Sıra | Kelime | Anlamı | Kökü |
---|---|---|---|
1 | وَيَا قَوْمِ | kavmim |
|
2 | هَٰذِهِ | şu |
|
3 | نَاقَةُ | dişi devesi |
|
4 | اللَّهِ | Allah’ın |
|
5 | لَكُمْ | sizin için |
|
6 | ايَةً | bir mucizedir |
|
7 | فَذَرُوهَا | onu bırakın |
|
8 | تَأْكُلْ | otlasın |
|
9 | فِي |
|
|
10 | أَرْضِ | toprağında |
|
11 | اللَّهِ | Allah’ın |
|
12 | وَلَا |
|
|
13 | تَمَسُّوهَا | ona dokundurmayın |
|
14 | بِسُوءٍ | bir kötülük |
|
15 | فَيَأْخُذَكُمْ | yoksa sizi yakalar |
|
16 | عَذَابٌ | bir azap |
|
17 | قَرِيبٌ | yakın |
|
وَيَا قَوْمِ هٰذِه۪ نَاقَةُ اللّٰهِ لَكُمْ اٰيَةً
وَ atıf harfidir. Matuf ve matufun aleyhin hükümde ortak olduğunu belirtir. İkisi arasında tertip olduğunu göstermez. Vav ile yapılan atıfta matuf ve matufun aleyh yer değiştirebilir. (Arapça Dilbilgisi Ayetlerle Nahiv Bilgisi)

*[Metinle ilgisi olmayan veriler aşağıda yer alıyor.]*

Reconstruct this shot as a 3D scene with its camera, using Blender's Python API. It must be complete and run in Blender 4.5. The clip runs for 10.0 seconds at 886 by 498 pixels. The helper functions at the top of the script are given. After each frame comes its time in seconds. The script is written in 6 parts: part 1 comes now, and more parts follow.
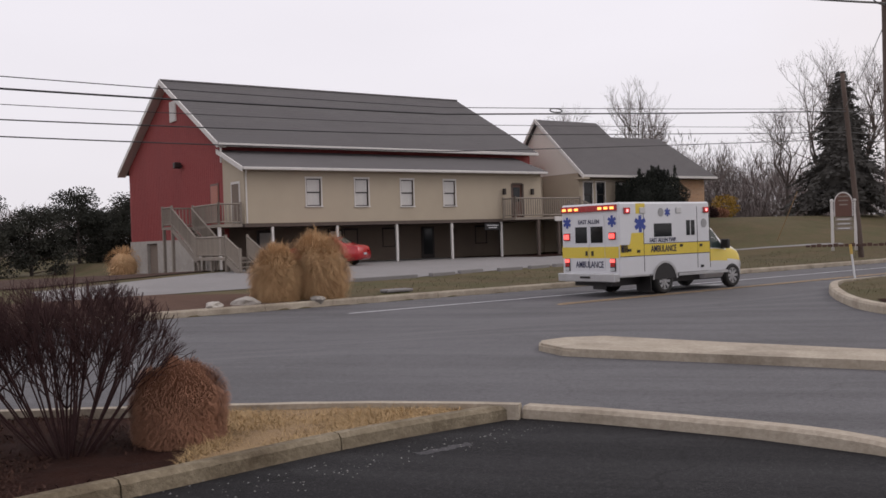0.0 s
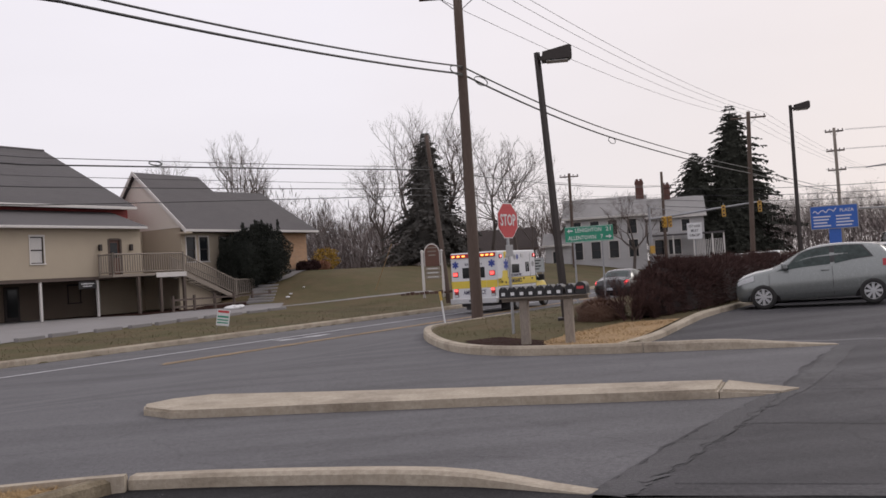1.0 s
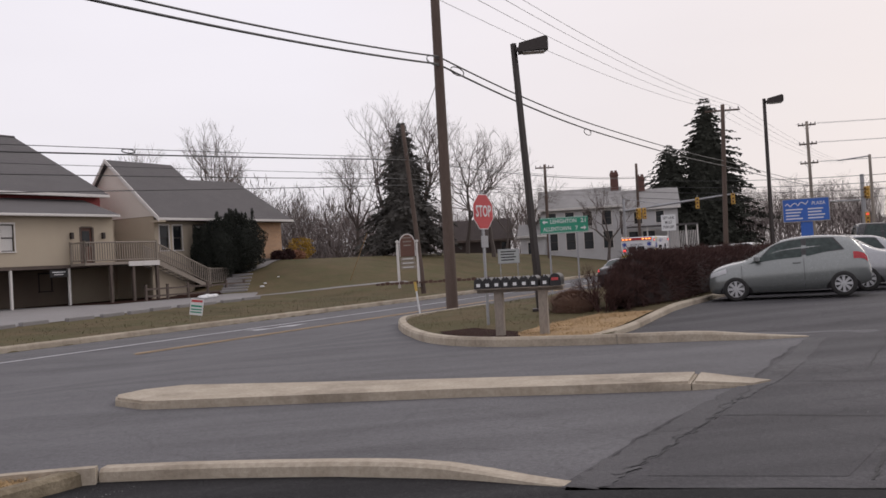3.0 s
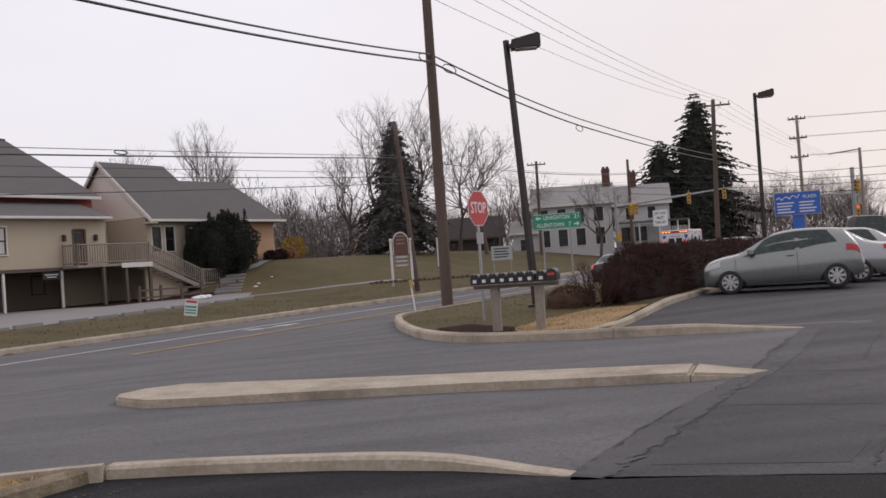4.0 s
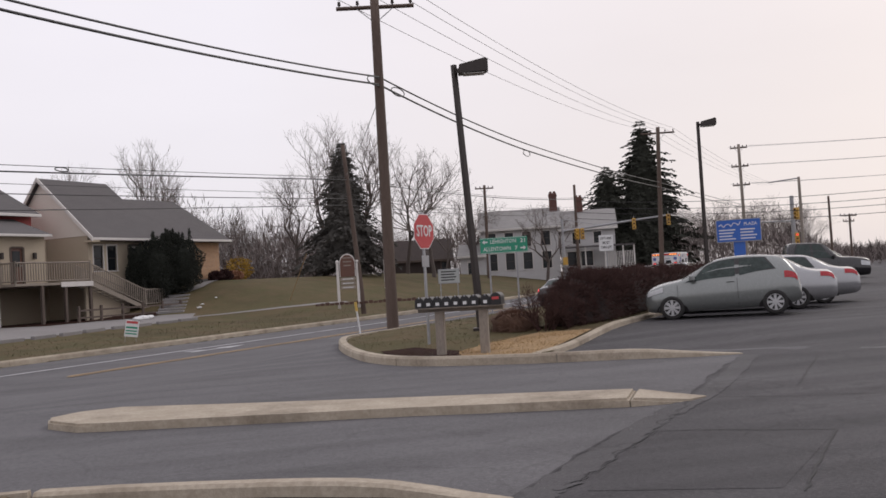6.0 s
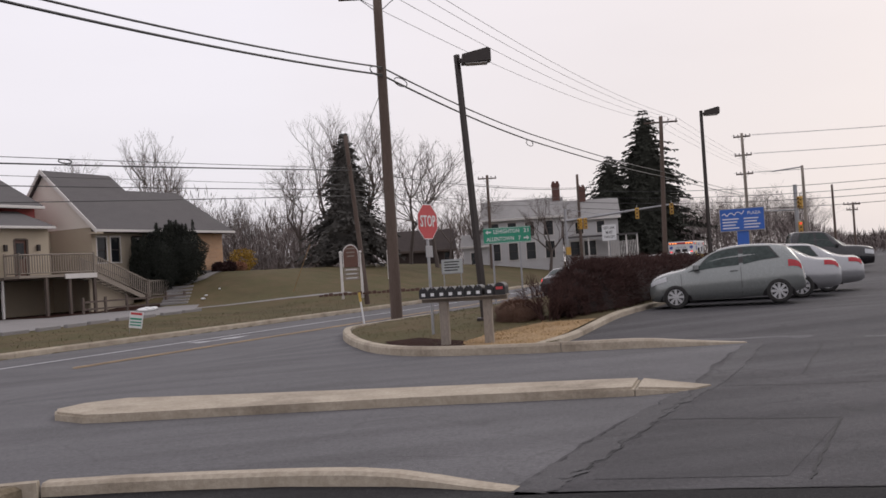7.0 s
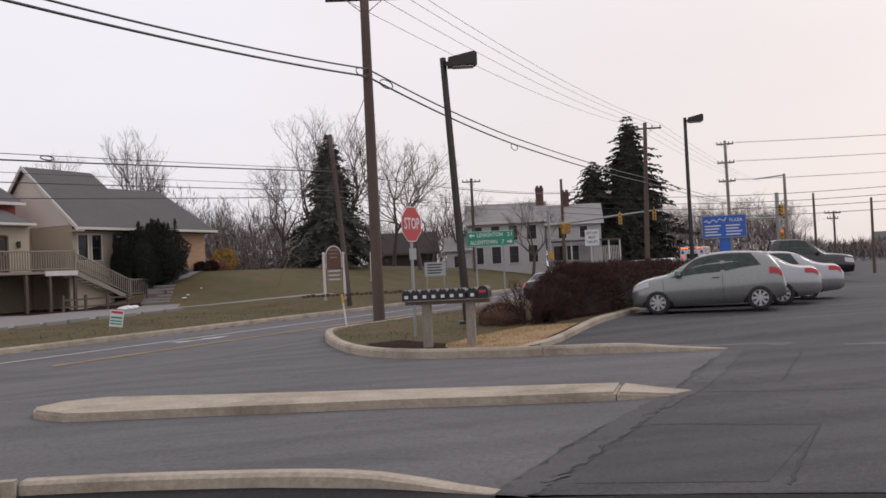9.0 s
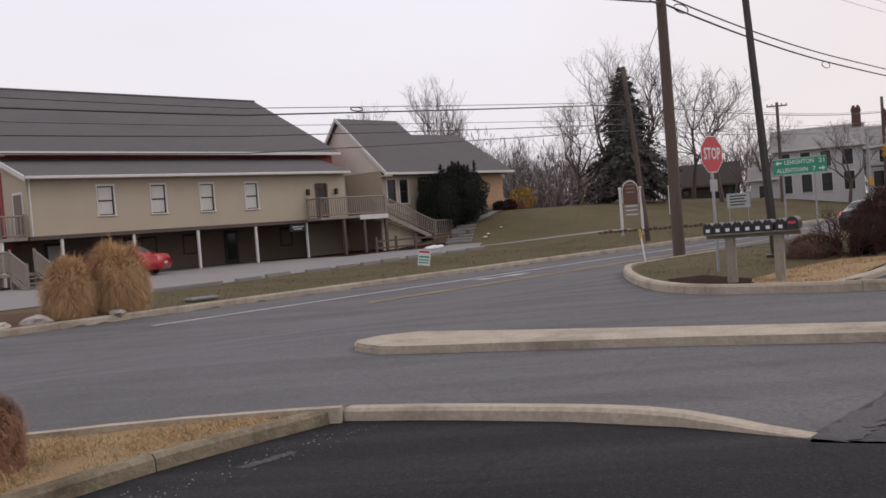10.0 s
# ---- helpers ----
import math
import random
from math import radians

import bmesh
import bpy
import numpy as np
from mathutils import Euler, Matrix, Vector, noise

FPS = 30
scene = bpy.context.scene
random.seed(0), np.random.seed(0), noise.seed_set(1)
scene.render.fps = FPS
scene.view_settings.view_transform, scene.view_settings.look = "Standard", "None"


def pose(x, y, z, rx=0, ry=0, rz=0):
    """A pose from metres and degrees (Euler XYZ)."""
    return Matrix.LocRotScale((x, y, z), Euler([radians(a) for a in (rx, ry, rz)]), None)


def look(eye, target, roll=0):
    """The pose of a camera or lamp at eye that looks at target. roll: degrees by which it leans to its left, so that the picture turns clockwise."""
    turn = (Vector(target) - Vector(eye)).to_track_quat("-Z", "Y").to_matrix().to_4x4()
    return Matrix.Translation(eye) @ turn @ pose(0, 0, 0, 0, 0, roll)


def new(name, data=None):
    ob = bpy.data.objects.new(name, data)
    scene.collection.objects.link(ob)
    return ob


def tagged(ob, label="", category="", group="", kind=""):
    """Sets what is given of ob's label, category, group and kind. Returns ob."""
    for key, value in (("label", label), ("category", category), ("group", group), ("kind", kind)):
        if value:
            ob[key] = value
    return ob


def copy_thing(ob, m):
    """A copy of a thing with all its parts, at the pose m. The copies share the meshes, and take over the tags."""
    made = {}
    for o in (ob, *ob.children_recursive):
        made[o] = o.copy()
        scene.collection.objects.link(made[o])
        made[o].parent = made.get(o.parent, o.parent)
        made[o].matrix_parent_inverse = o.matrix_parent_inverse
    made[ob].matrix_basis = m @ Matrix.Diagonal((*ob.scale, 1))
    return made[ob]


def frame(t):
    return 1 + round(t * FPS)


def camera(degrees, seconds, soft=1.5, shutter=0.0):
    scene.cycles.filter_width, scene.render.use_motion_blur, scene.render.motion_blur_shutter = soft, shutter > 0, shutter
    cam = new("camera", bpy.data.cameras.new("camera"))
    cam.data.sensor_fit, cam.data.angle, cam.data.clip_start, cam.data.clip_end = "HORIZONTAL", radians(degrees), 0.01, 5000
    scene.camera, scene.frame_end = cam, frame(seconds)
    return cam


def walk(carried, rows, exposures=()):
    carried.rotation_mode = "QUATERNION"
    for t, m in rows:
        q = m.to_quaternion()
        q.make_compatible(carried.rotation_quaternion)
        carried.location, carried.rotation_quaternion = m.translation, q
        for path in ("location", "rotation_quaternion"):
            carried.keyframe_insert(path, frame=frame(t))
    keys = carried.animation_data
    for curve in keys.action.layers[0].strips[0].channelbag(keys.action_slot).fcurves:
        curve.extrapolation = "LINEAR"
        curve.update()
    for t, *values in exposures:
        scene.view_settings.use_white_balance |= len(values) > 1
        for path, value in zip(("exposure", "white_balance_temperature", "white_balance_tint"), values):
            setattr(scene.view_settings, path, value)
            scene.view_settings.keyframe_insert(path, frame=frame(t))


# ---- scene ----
cam = camera(50.10, 10.0, soft=1.6)

# seconds, eye, yaw, pitch and roll of the hand-held camera
ROWS = [
    (0, 0.042, -0.054, 1.585, 15.30, -0.68, -1.81),
    (0.2, 0.024, -0.000, 1.611, 5.84, 0.20, -1.97),
    (0.3, 0.021, -0.003, 1.620, 3.50, 0.90, -1.85),
    (0.5, 0.015, -0.020, 1.630, -1.02, 2.22, -2.17),
    (0.7, 0.011, -0.010, 1.618, -4.91, 2.29, -2.78),
    (1, 0.002, 0.008, 1.594, -8.40, 1.46, -3.55),
    (1.2, -0.003, 0.003, 1.595, -9.62, 1.35, -3.91),
    (1.5, -0.010, -0.003, 1.598, -10.22, 1.05, -3.99),
    (2, -0.013, -0.021, 1.618, -11.44, 0.21, -5.10),
    (2.2, -0.012, -0.010, 1.618, -10.13, 0.08, -4.75),
    (3.3, 0.015, 0.035, 1.606, -10.86, 1.71, -2.29),
    (3.5, 0.017, 0.041, 1.604, -12.00, 2.62, -1.95),
    (3.7, -0.030, 0.020, 1.597, -13.51, 2.59, -3.32),
    (4, -0.086, -0.016, 1.582, -10.34, 0.64, -3.95),
    (4.2, -0.076, 0.010, 1.573, -8.29, -0.08, -4.58),
    (4.5, -0.058, 0.044, 1.562, -4.11, -1.46, -3.89),
    (4.7, -0.052, 0.028, 1.577, -3.32, -2.26, -3.17),
    (5, -0.042, -0.005, 1.603, -4.73, -0.93, -2.38),
    (5.2, -0.028, -0.004, 1.600, -6.58, 0.41, -2.09),
    (5.5, -0.005, -0.003, 1.593, -12.28, 1.75, -2.64),
    (5.7, -0.010, -0.005, 1.593, -13.54, 1.91, -3.14),
    (6.8, -0.038, -0.012, 1.591, -13.12, 1.23, -3.84),
    (7, -0.042, -0.013, 1.591, -13.34, 1.22, -3.58),
    (7.5, -0.036, -0.013, 1.590, -13.99, 1.37, -3.43),
    (8, -0.037, -0.013, 1.592, -14.45, 1.50, -3.19),
    (8.5, -0.040, -0.015, 1.588, -14.01, 1.14, -3.10),
    (9, -0.055, -0.020, 1.591, -14.37, 1.33, -2.79),
    (9.2, -0.063, 0.005, 1.582, -10.02, 0.50, -3.27),
    (9.5, -0.079, 0.048, 1.561, -2.93, -0.45, -4.03),
    (10, -0.045, 0.045, 1.590, 3.62, -1.37, -4.51),
]
walk(cam, [(t, pose(x, y, z, 90 + pitch, 0, yaw) @ pose(0, 0, 0, 0, 0, roll)) for t, x, y, z, yaw, pitch, roll in ROWS])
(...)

يَا nida harfidir. Münada olan قَوْمِ muzâf olup, mukadder fetha ile mansubdur. Mütekellim يَ ’ sı mahzuf olup, kelimenin sonundaki kesra muzâfun ileyhten ivazdır. Nidanın cevabı هٰذِهٖ نَاقَةُ اللّٰهِ ’dur. İşaret ismi هٰذِهِ mübteda olarak mahallen merfûdur. نَاقَةُ haber olup damme ile merfûdur. Aynı zamanda muzâftır. اللّٰهِ lafza-i celâl muzâfun ileyh olup kesra ile mecrurdur. لَكُمْ car mecruru اٰيَةً ’in mahzuf haline mütealliktir. اٰيَةً kelimesi نَاقَةُ اللّٰهِ ‘den hal olup fetha ile mansubdur.
Münada; kendisine seslenilen ve seslenen kişiye yönelmesi istenilen kişidir. Münada, fiili hazfedilmiş mef’ûlün bihtir. Münadaya “ey, hey” anlamlarına gelen nida harfleri ile seslenilir. En yaygın kullanılan nida edatı يَا ’dır.
Münada irab yönünden mureb münada ve mebni münada olmak üzere 2 kısma ayrılır.
Mureb münada lafzen mansub olur ve 3 şekilde gelir: 1) Muzaf, 2) Şibh-i muzaf, 3) Nekre-i gayrı maksude.
Mebni münada merfu üzere mebni, mahallen mansub olur. 3 şekilde gelir: 1) Müfred alem, 2) Nekre-i maksude, 3) Harfi tarifli isim. (Arapça Dilbilgisi Ayetlerle Nahiv Bilgisi)
Hal cümlede failin, mef’ûlun veya her ikisinin durumunu bildiren lafızlardır (kelime veya cümle). Hal “nasıl” sorusunun cevabıdır. Halin durumunu açıkladığı kelimeye “zil-hal” veya “sahibu’l-hal” denir. Umumiyetle hal nekre, sahibu’l-hal marife olur. Hal mansubtur. Türkçeye “…rek, …rak, …dığı, halde, iken, olduğu halde” gibi ifadelerle tercüme edilir. Sahibu’l-hal açık isim veya zamir olduğu gibi müstetir (gizli) zamir de olabilir. Hal’i sahibu’l-hale bağlayan zamire rabıt zamiri denir. Bu zamir bariz (açık), müstetir (gizli) veya mahzuf (hazfedilmiş) olarak gelir.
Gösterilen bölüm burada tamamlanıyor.